Write out the data again exactly, skipping every picture.
## START INFORMATION SHOWN
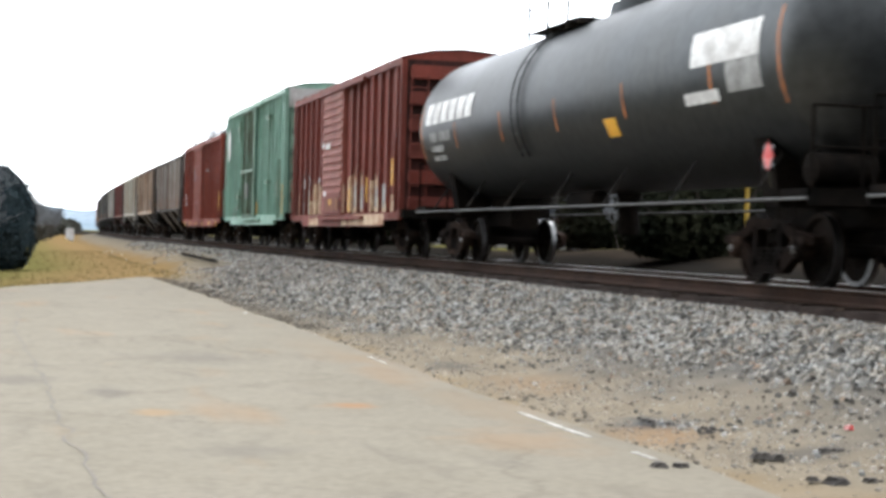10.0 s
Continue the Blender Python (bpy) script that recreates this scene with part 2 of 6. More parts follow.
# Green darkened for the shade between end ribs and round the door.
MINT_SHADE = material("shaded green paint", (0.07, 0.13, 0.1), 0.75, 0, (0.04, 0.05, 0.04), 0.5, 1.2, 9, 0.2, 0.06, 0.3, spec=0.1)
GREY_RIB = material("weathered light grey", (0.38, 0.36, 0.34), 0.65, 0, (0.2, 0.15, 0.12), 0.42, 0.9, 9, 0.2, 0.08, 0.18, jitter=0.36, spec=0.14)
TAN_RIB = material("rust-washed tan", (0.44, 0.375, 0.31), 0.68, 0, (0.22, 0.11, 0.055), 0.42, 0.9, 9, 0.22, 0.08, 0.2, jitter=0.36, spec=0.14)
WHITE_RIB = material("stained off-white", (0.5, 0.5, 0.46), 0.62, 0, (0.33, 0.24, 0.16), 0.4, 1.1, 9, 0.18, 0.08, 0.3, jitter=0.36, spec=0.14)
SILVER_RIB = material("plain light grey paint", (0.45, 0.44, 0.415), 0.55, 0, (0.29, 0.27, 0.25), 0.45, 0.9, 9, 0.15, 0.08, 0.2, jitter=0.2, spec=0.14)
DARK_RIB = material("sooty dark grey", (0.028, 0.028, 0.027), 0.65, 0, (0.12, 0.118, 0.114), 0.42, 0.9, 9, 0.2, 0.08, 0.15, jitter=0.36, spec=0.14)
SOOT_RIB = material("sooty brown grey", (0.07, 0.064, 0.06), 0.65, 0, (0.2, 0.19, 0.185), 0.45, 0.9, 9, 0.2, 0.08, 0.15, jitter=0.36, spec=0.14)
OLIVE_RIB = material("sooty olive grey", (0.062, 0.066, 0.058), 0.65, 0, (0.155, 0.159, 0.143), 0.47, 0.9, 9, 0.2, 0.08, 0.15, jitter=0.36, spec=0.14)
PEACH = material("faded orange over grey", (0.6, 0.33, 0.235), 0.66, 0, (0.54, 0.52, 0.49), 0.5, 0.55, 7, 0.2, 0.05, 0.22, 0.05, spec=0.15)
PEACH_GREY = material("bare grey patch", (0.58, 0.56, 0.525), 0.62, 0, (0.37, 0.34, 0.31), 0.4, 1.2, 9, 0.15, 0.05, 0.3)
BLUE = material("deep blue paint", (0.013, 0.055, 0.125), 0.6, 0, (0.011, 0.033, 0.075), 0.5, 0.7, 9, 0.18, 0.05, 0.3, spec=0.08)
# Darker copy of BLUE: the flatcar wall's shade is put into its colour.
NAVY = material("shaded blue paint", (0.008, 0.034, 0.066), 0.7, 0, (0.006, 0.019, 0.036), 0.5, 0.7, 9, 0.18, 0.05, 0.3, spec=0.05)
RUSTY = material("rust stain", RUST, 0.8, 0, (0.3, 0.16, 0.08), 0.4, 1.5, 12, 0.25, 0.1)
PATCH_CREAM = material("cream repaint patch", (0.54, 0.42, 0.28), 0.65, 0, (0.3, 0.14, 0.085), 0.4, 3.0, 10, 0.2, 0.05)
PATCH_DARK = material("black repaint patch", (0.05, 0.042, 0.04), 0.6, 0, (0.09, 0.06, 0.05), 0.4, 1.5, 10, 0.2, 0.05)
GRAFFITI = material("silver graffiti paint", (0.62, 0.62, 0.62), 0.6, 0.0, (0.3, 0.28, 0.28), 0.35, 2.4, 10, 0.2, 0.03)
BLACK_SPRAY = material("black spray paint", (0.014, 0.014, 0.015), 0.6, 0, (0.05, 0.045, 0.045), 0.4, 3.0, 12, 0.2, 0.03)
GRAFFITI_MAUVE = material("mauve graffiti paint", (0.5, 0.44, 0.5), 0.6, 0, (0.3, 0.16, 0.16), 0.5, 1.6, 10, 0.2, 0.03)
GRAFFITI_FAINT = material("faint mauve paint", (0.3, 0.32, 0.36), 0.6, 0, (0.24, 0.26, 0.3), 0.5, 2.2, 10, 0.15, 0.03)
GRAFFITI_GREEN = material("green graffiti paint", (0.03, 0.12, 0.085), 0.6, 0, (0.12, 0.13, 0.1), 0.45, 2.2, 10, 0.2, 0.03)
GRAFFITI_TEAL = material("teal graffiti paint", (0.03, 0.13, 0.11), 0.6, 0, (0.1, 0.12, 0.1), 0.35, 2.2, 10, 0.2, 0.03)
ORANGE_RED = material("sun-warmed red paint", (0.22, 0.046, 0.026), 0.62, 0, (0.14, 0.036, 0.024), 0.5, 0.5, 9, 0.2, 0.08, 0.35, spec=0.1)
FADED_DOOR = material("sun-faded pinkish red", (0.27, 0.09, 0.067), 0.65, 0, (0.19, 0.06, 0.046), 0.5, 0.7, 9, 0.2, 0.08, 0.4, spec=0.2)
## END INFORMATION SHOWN
#### ANSWER BELOW
10.0 s
Continue the Blender Python (bpy) script that recreates this scene with part 2 of 6. More parts follow.
# Green darkened for the shade between end ribs and round the door.
MINT_SHADE = material("shaded green paint", (0.07, 0.13, 0.1), 0.75, 0, (0.04, 0.05, 0.04), 0.5, 1.2, 9, 0.2, 0.06, 0.3, spec=0.1)
GREY_RIB = material("weathered light grey", (0.38, 0.36, 0.34), 0.65, 0, (0.2, 0.15, 0.12), 0.42, 0.9, 9, 0.2, 0.08, 0.18, jitter=0.36, spec=0.14)
TAN_RIB = material("rust-washed tan", (0.44, 0.375, 0.31), 0.68, 0, (0.22, 0.11, 0.055), 0.42, 0.9, 9, 0.22, 0.08, 0.2, jitter=0.36, spec=0.14)
WHITE_RIB = material("stained off-white", (0.5, 0.5, 0.46), 0.62, 0, (0.33, 0.24, 0.16), 0.4, 1.1, 9, 0.18, 0.08, 0.3, jitter=0.36, spec=0.14)
SILVER_RIB = material("plain light grey paint", (0.45, 0.44, 0.415), 0.55, 0, (0.29, 0.27, 0.25), 0.45, 0.9, 9, 0.15, 0.08, 0.2, jitter=0.2, spec=0.14)
DARK_RIB = material("sooty dark grey", (0.028, 0.028, 0.027), 0.65, 0, (0.12, 0.118, 0.114), 0.42, 0.9, 9, 0.2, 0.08, 0.15, jitter=0.36, spec=0.14)
SOOT_RIB = material("sooty brown grey", (0.07, 0.064, 0.06), 0.65, 0, (0.2, 0.19, 0.185), 0.45, 0.9, 9, 0.2, 0.08, 0.15, jitter=0.36, spec=0.14)
OLIVE_RIB = material("sooty olive grey", (0.062, 0.066, 0.058), 0.65, 0, (0.155, 0.159, 0.143), 0.47, 0.9, 9, 0.2, 0.08, 0.15, jitter=0.36, spec=0.14)
PEACH = material("faded orange over grey", (0.6, 0.33, 0.235), 0.66, 0, (0.54, 0.52, 0.49), 0.5, 0.55, 7, 0.2, 0.05, 0.22, 0.05, spec=0.15)
PEACH_GREY = material("bare grey patch", (0.58, 0.56, 0.525), 0.62, 0, (0.37, 0.34, 0.31), 0.4, 1.2, 9, 0.15, 0.05, 0.3)
BLUE = material("deep blue paint", (0.013, 0.055, 0.125), 0.6, 0, (0.011, 0.033, 0.075), 0.5, 0.7, 9, 0.18, 0.05, 0.3, spec=0.08)
# Darker copy of BLUE: the flatcar wall's shade is put into its colour.
NAVY = material("shaded blue paint", (0.008, 0.034, 0.066), 0.7, 0, (0.006, 0.019, 0.036), 0.5, 0.7, 9, 0.18, 0.05, 0.3, spec=0.05)
RUSTY = material("rust stain", RUST, 0.8, 0, (0.3, 0.16, 0.08), 0.4, 1.5, 12, 0.25, 0.1)
PATCH_CREAM = material("cream repaint patch", (0.54, 0.42, 0.28), 0.65, 0, (0.3, 0.14, 0.085), 0.4, 3.0, 10, 0.2, 0.05)
PATCH_DARK = material("black repaint patch", (0.05, 0.042, 0.04), 0.6, 0, (0.09, 0.06, 0.05), 0.4, 1.5, 10, 0.2, 0.05)
GRAFFITI = material("silver graffiti paint", (0.62, 0.62, 0.62), 0.6, 0.0, (0.3, 0.28, 0.28), 0.35, 2.4, 10, 0.2, 0.03)
BLACK_SPRAY = material("black spray paint", (0.014, 0.014, 0.015), 0.6, 0, (0.05, 0.045, 0.045), 0.4, 3.0, 12, 0.2, 0.03)
GRAFFITI_MAUVE = material("mauve graffiti paint", (0.5, 0.44, 0.5), 0.6, 0, (0.3, 0.16, 0.16), 0.5, 1.6, 10, 0.2, 0.03)
GRAFFITI_FAINT = material("faint mauve paint", (0.3, 0.32, 0.36), 0.6, 0, (0.24, 0.26, 0.3), 0.5, 2.2, 10, 0.15, 0.03)
GRAFFITI_GREEN = material("green graffiti paint", (0.03, 0.12, 0.085), 0.6, 0, (0.12, 0.13, 0.1), 0.45, 2.2, 10, 0.2, 0.03)
GRAFFITI_TEAL = material("teal graffiti paint", (0.03, 0.13, 0.11), 0.6, 0, (0.1, 0.12, 0.1), 0.35, 2.2, 10, 0.2, 0.03)
ORANGE_RED = material("sun-warmed red paint", (0.22, 0.046, 0.026), 0.62, 0, (0.14, 0.036, 0.024), 0.5, 0.5, 9, 0.2, 0.08, 0.35, spec=0.1)
FADED_DOOR = material("sun-faded pinkish red", (0.27, 0.09, 0.067), 0.65, 0, (0.19, 0.06, 0.046), 0.5, 0.7, 9, 0.2, 0.08, 0.4, spec=0.2)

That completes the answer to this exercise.